Maxim Shemetov | Afp | Getty Images

“They have already engaged with Lebanon on preventing a spillover of the conflict and the opening of a second front. They’ve talked to Iraq, with the Iraqi Prime Minister visiting Russia, and they’ve tied that to OPEC+ cooperation too, they’ve engaged with Turkey on the issue of Palestinian civilians, and with Egypt on a ceasefire. So this shows that Russia is not isolated in the Middle East, and Russia still maintains the same array of diplomatic partnerships that it had before the war,” he noted.

How it could all go wrong

If diplomatic efforts fail in the Middle East, and there seems little space for negotiation during this “hot” phase of the war right now, there is every chance that the violence could engulf the wider region. That could pose a big challenge for Russia, a country with vested interests in Syria, Iraq and Iran, particularly on a military level.

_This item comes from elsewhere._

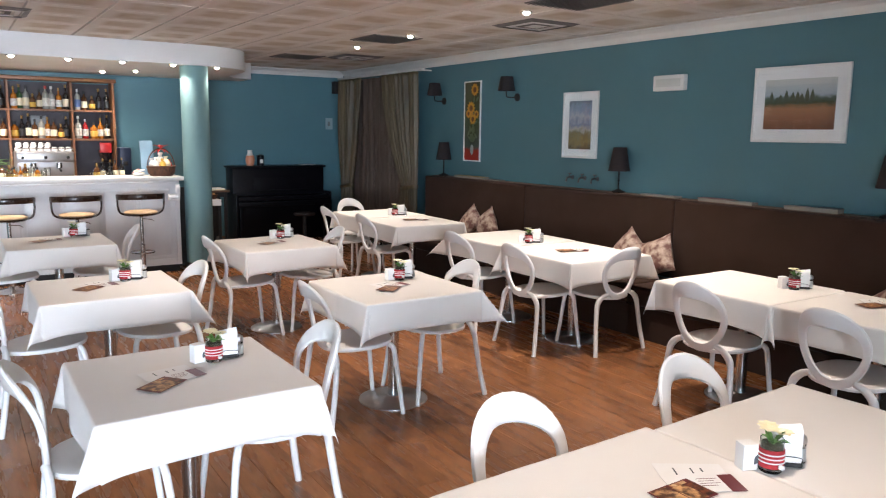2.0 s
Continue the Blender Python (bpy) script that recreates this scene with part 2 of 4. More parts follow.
# ---- building helpers ----
def merge(bm, other, m=None):
    if m is not None:
        bmesh.ops.transform(other, matrix=m, verts=other.verts)
    me = bpy.data.meshes.new("tmp")
    other.to_mesh(me)
    other.free()
    bm.from_mesh(me)
    bpy.data.meshes.remove(me)
    return bm


def block(x0, x1, y0, y1, z0, z1, bevel=0.0, seg=2, bm=None):
    b = bmesh.new()
    bmesh.ops.create_cube(b, size=1.0)
    bmesh.ops.transform(b, matrix=Matrix.Translation(((x0 + x1) / 2, (y0 + y1) / 2, (z0 + z1) / 2)) @ Matrix.Diagonal((x1 - x0, y1 - y0, z1 - z0, 1)), verts=b.verts)
    if bevel:
        bmesh.ops.bevel(b, geom=b.edges[:], offset=bevel, segments=seg, affect="EDGES", profile=0.5)
    return b if bm is None else merge(bm, b)


def lathe(profile, n=24):
    """A solid of revolution round z from (radius, height) pairs."""
    b = bmesh.new()
    rings = []
    for r, z in profile:
        rings.append([b.verts.new((r * math.cos(2 * math.pi * i / n), r * math.sin(2 * math.pi * i / n), z)) for i in range(n)] if r > 1e-5 else [b.verts.new((0, 0, z))])
    for a, c in zip(rings, rings[1:]):
        for i in range(n):
            j = (i + 1) % n
            if len(a) == 1 and len(c) == 1:
                continue
            if len(a) == 1:
                b.faces.new((a[0], c[j], c[i]))
            elif len(c) == 1:
                b.faces.new((a[i], a[j], c[0]))
            else:
                b.faces.new((a[i], a[j], c[j], c[i]))
    bmesh.ops.recalc_face_normals(b, faces=b.faces)
    return b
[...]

Russia has military bases in Syria and Western intelligence strongly suggests it has turned to Iran for weaponry for use in Ukraine, although both Moscow and Tehran deny this.

“There are also some risks for the Russians too, in particularly I think the risks stem from a war that drags Israel and Iran together in an expansive conflict,” Ramani noted.

Russia’s President Vladimir Putin (R) shakes hands with his Syrian counterpart Bashar al-Assad during a meeting in Sochi on November 20, 2017.

“The Israelis, if they strike Syria, for example, and if Syria gets involved then that could lead to the death of Russian personnel,” Ramani noted.

“The Russians also want to be able to maintain their relationships with the Iraqi PMF,” referring to Iraq’s paramilitary Popular Mobilization Forces, established in response to the Islamic State group’s emergence across Iraq and still influential as an umbrella-group overseeing varying militias in Iraq.

“The PMF is useful for Russia because it helps engage with them on Syrian-Iraqi border security and also PMF-allied outlets have spread favorable images of Russia’s war in Ukraine.”

“The Russians, most of all, don’t want to choose between military ally Iran, and long-standing partner Israel,” Ramani said.